Can you imagine falling almost two miles from an exploding airplane into the Amazon jungle, and then walking back to civilization 11 days later?
That’s exactly what Juliane Koepcke did in 1971 when she was just 17 years old.
Juliane was on an airplane with 91 other passengers and crew when it was struck by a bolt from an intense lightning storm and went down, disintegrating along the way.
Miraculously, Juliane remained securely strapped to her seat, which became separated from the falling plane and fell on its own about 10,000 feet -- that's almost TWO miles! Juliane recalled watching the rainforest below getting closer and closer before she blacked out.
When she awoke, she was sitting on the still-upright seat on the jungle floor. She had broken her collarbone and received a deep wound to her upper right arm, but otherwise was OK.
OK? Are you KIDDING me?
How did that possibly happen? Alright, let’s agree that it COULD happen and — obviously — it DID happen.
Juliane was the lone survivor of the crash — her mother, sitting next to her, did not survive and could not be found in the wreckage — and so Juliane had no one to talk to or reassure her afterward.
But she had an advantage probably no one else on the plane had: she had grown up in the jungle with her Dad, who was a transplanted German doing ecological research in the Peruvian back country.
As a result, she knew the lay of the land.
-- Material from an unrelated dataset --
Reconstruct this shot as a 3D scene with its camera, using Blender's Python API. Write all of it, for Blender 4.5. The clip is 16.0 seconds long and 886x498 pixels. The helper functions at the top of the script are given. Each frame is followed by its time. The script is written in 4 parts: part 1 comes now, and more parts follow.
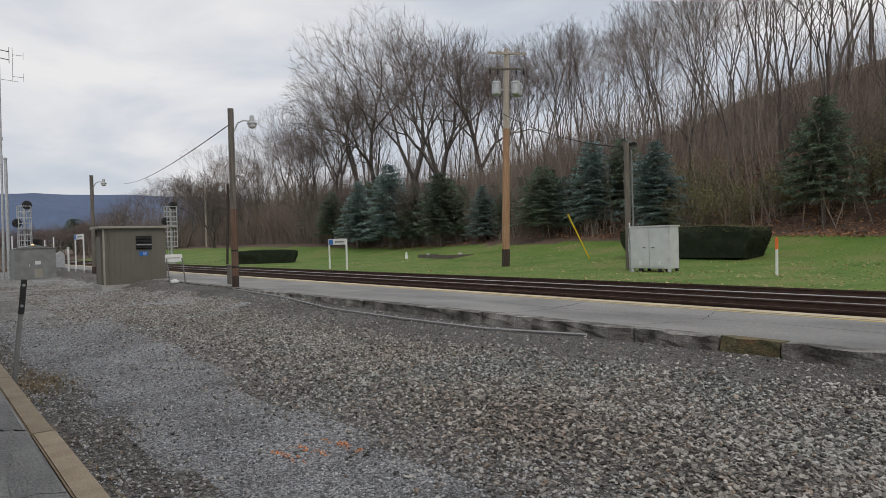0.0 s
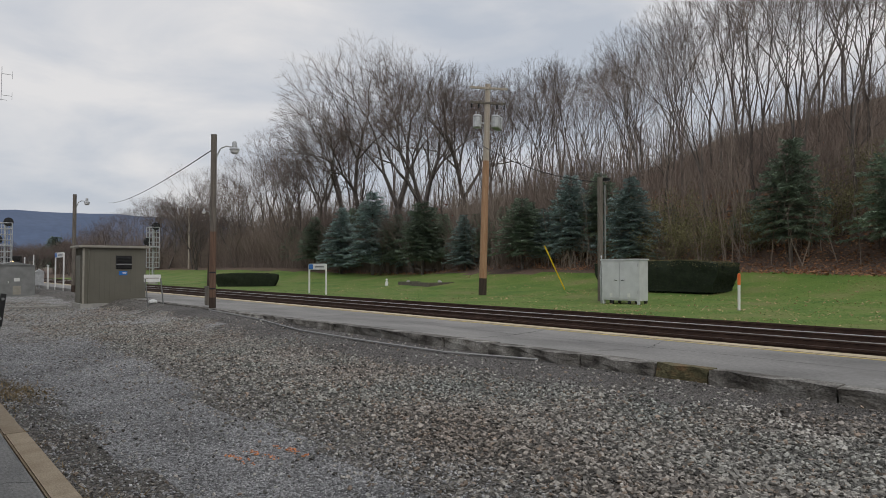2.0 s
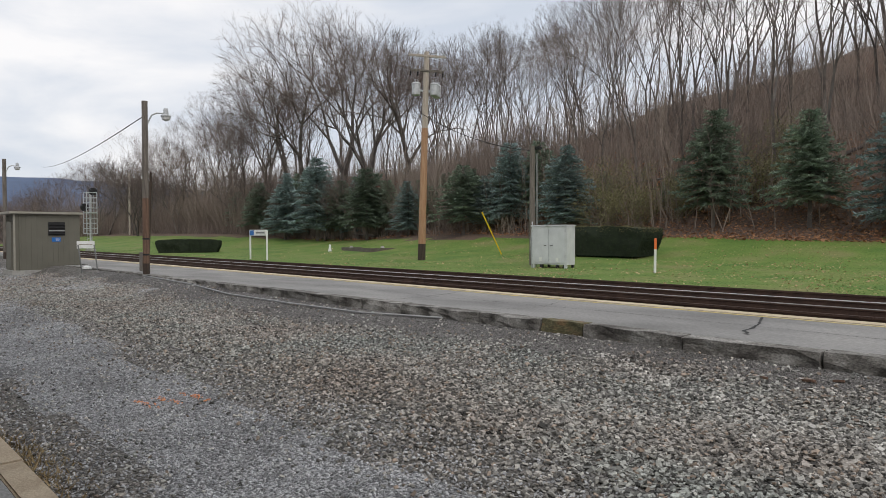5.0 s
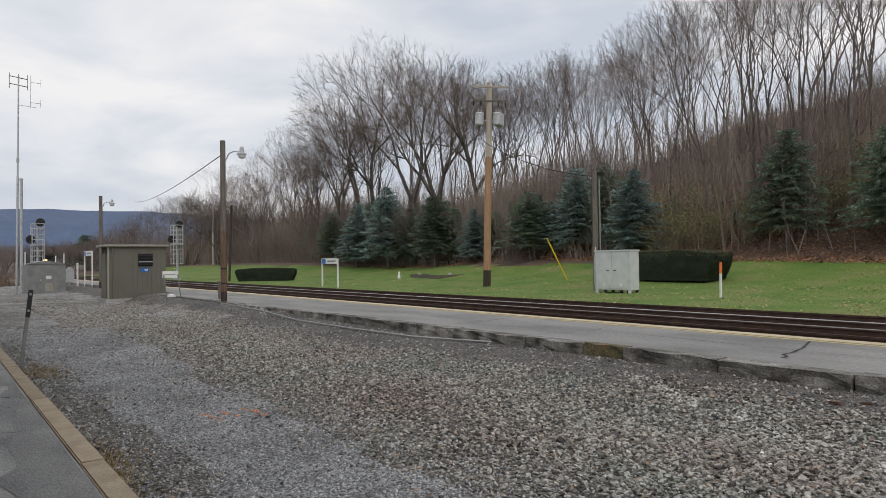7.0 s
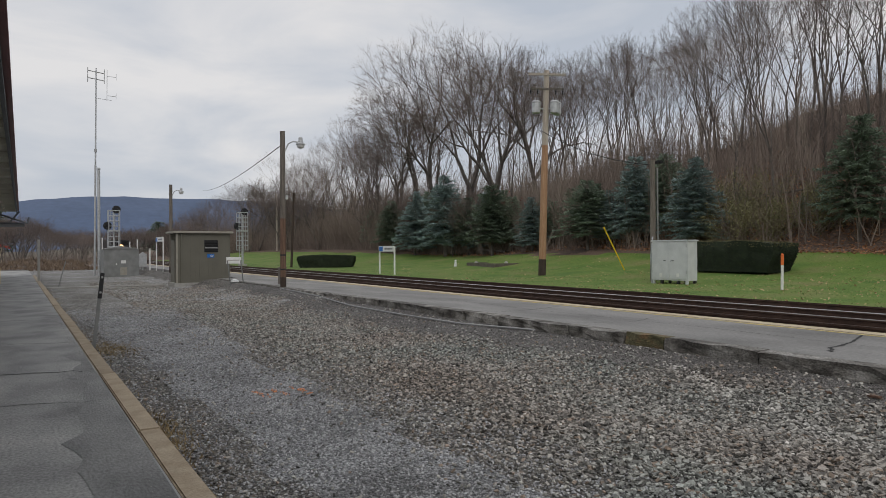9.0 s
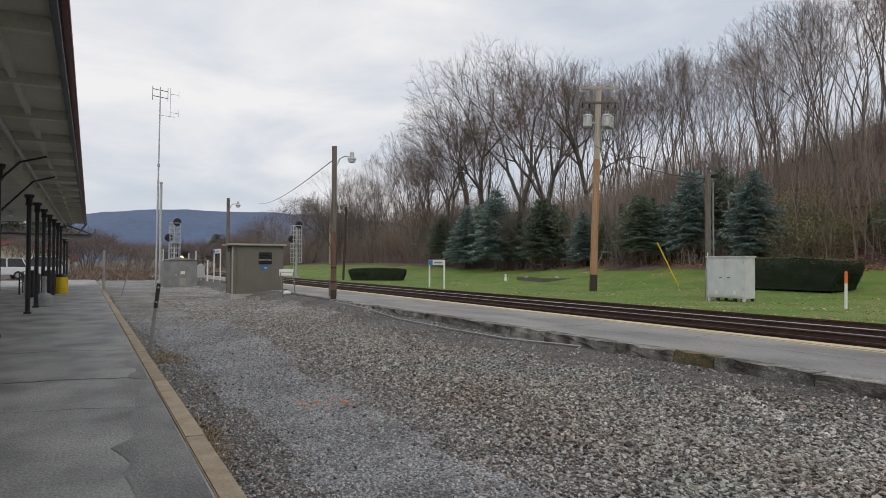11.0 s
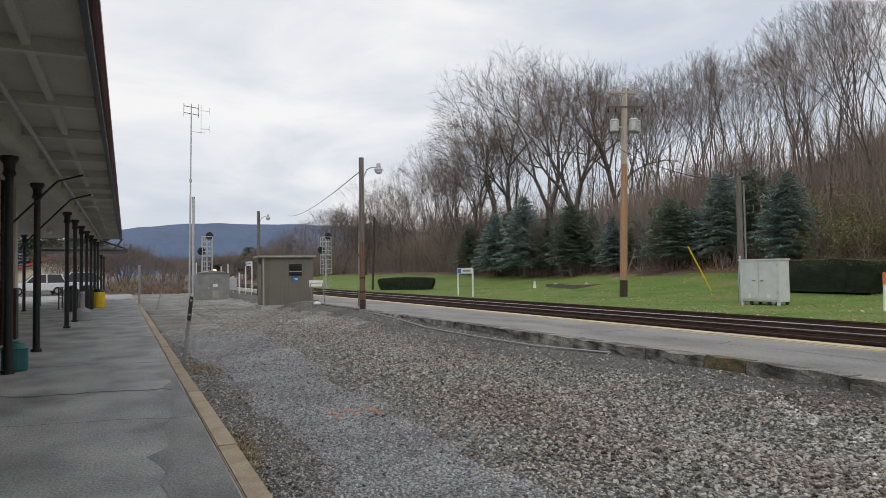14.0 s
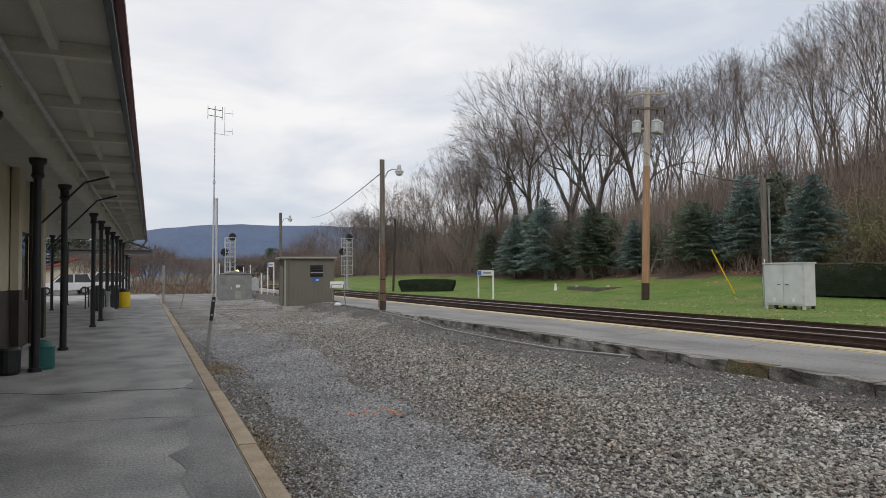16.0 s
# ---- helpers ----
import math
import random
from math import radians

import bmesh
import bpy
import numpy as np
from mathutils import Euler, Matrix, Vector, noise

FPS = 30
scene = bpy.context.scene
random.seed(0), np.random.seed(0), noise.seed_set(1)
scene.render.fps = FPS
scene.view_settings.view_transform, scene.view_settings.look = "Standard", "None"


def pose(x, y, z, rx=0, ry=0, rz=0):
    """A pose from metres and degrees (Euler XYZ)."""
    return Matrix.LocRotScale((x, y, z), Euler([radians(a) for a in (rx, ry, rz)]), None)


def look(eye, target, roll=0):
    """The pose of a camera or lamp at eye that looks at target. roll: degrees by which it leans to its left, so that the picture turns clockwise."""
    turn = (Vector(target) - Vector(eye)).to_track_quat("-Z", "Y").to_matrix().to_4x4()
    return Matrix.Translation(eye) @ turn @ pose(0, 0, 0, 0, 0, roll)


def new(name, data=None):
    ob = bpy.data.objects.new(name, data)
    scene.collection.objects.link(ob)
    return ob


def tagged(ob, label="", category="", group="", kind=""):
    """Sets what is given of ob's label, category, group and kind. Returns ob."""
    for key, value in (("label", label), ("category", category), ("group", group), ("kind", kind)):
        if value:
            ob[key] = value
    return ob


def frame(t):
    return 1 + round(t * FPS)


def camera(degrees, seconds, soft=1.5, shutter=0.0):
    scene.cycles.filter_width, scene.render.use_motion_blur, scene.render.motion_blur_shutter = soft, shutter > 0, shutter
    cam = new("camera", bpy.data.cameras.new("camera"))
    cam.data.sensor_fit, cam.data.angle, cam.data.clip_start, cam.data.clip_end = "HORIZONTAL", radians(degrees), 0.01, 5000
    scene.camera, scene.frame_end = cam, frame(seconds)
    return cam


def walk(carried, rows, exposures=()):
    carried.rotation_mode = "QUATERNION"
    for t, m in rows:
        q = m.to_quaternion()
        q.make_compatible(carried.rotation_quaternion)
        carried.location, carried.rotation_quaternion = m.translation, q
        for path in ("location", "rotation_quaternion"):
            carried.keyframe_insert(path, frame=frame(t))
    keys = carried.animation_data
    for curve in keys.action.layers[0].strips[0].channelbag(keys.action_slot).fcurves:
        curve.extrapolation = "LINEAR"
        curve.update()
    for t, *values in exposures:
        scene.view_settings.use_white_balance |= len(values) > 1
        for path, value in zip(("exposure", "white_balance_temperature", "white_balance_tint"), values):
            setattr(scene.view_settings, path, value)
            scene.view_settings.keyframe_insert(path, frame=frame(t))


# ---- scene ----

She knew which bugs and snakes and other critters to watch out for and which were harmless.
And she knew one other vital thing: Water always runs downhill to bigger and bigger streams until it reaches a river, where other humans were likely to be found.
And that’s exactly what she did. Wearing only her miniskirt, she began walking along and eventually in the water’s path, watching out for piranhas and river sting rays and other nasties. All she had to eat over the next 11 days was a bag of candy she found in the plane’s wreckage.
And experiencing yet another miracle, Juliane finally made it to a navigable river still hours from civilization but where some far-flung lumberjacks were working.
They took the nearly-dead young girl back to a nearby village and then downriver to a town where she could have her injuries treated.
Juliane describes her amazing ordeal in the 1998 Werner Herzog documentary, “Wings of Hope.”
Her story is one of the most incredible tales of survival I have ever heard.
What is to be learned when 91 people die in a plane accident -- but one survives after experiencing TWO miracles?
I really don’t know, but it’s a story that definitely proves truth can be stranger than fiction.
Juliane, re-visiting the crash site, in 1998.
What an amazing story, and an equally amazing coincidence that she knew how to survive! Thanks for sharing this strong young woman's incredible tale of survival.
Wow. Unbelievable indeed. But also amazing she knew what to do and had the courage to do it. Do you remember if this was on "airline disasters"?? It sounded a bit familiar but I didn't know most of the details.